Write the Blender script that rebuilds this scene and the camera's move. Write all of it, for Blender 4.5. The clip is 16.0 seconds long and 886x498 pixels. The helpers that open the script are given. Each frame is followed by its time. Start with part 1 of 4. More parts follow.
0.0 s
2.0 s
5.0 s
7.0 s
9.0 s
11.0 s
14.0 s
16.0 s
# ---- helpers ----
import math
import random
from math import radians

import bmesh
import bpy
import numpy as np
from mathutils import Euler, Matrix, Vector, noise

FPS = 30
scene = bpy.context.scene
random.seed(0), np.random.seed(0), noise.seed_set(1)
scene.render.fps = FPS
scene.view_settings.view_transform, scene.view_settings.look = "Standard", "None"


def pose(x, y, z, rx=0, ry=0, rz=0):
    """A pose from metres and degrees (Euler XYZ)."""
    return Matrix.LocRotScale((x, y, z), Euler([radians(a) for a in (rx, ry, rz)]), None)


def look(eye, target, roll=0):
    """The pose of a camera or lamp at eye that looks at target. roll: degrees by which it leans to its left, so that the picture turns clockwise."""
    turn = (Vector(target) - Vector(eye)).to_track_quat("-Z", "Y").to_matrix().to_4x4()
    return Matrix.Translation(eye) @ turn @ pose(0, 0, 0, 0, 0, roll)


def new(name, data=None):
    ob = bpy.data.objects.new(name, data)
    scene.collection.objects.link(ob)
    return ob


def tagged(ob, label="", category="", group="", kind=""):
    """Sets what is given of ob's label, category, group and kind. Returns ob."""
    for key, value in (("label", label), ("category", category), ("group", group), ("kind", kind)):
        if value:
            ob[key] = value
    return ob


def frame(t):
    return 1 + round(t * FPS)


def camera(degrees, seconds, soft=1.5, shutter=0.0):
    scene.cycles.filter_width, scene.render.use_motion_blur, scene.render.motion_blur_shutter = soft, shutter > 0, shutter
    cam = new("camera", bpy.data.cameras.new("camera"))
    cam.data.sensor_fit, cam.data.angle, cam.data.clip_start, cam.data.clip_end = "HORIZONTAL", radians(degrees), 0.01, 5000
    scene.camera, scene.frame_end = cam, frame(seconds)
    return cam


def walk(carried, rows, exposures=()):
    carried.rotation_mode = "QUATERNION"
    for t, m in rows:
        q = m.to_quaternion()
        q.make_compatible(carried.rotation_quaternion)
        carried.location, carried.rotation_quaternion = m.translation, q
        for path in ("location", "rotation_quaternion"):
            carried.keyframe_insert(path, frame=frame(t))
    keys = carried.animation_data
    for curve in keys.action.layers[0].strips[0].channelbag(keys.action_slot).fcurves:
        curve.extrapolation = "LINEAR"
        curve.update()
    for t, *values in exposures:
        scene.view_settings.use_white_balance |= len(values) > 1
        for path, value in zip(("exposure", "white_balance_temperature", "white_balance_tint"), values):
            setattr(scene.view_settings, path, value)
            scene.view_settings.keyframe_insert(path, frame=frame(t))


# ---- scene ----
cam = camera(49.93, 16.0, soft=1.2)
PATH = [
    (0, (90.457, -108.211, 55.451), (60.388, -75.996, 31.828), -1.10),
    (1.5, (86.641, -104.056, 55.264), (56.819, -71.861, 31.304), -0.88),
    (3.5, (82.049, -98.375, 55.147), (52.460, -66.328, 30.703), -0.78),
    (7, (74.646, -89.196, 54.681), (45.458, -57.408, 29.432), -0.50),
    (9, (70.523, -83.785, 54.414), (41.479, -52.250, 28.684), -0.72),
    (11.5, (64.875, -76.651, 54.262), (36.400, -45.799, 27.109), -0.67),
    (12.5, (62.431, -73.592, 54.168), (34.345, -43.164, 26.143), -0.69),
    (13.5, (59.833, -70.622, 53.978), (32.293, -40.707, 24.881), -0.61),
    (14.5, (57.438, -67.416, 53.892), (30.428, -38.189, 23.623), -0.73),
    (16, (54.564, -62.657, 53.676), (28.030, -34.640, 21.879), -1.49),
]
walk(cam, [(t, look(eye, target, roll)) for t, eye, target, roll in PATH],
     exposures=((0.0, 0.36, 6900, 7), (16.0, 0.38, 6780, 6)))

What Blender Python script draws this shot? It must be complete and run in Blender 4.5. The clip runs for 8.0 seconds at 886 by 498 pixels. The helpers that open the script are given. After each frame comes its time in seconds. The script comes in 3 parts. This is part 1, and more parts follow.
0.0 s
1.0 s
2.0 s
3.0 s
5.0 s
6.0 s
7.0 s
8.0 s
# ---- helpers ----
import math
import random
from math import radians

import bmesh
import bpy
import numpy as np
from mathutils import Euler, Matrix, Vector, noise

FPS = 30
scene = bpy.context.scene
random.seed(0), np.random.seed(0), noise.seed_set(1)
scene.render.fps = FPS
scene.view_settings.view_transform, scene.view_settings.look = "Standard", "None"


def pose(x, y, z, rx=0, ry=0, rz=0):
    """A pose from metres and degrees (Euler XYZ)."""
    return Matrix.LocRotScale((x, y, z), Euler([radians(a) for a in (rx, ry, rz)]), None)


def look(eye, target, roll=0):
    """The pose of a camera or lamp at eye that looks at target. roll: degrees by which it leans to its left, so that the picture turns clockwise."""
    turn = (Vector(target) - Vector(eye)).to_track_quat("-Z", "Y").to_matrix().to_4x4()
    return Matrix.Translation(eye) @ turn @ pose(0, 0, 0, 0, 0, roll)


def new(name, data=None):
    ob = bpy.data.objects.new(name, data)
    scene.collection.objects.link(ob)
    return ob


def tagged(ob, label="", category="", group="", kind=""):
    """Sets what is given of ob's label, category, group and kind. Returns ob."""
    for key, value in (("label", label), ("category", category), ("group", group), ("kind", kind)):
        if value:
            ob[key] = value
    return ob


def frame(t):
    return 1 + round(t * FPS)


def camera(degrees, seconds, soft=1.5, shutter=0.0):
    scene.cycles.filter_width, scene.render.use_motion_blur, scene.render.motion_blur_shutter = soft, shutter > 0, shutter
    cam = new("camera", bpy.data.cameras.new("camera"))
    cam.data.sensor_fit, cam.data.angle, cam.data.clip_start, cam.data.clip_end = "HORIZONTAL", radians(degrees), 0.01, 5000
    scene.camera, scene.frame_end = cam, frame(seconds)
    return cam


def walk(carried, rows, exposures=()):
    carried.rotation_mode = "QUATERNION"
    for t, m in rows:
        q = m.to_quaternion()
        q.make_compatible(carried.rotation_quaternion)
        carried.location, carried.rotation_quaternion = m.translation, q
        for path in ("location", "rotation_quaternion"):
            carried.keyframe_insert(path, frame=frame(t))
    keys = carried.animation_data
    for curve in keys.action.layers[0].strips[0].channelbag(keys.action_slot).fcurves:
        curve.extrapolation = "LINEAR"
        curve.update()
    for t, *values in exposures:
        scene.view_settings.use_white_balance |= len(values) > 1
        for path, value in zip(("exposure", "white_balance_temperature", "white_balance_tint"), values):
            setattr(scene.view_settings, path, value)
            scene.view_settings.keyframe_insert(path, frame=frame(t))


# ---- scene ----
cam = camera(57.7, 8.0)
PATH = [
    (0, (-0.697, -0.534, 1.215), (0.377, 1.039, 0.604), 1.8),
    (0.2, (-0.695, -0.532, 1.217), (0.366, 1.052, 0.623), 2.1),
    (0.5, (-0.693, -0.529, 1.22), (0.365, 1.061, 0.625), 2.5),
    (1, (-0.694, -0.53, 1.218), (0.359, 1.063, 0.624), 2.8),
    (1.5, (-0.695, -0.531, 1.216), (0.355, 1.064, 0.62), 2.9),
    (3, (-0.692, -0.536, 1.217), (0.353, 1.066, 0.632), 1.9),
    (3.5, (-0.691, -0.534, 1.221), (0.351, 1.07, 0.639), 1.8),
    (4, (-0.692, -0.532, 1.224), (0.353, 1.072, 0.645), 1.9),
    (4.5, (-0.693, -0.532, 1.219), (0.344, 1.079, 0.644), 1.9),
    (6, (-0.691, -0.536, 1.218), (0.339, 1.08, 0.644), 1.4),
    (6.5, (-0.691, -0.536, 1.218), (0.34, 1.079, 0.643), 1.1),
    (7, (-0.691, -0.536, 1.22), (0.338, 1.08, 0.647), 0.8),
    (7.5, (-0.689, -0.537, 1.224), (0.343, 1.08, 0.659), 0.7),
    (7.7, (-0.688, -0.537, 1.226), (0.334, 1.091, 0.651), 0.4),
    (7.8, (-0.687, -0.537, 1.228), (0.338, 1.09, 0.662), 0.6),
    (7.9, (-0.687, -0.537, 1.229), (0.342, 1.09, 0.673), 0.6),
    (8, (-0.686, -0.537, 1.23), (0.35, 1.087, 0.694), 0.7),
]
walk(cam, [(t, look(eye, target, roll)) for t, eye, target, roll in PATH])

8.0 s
========================================
[Task requirements]: In the records above, how many lines hold the string "pixels"? Reply with only the number.

[Full answer]: 2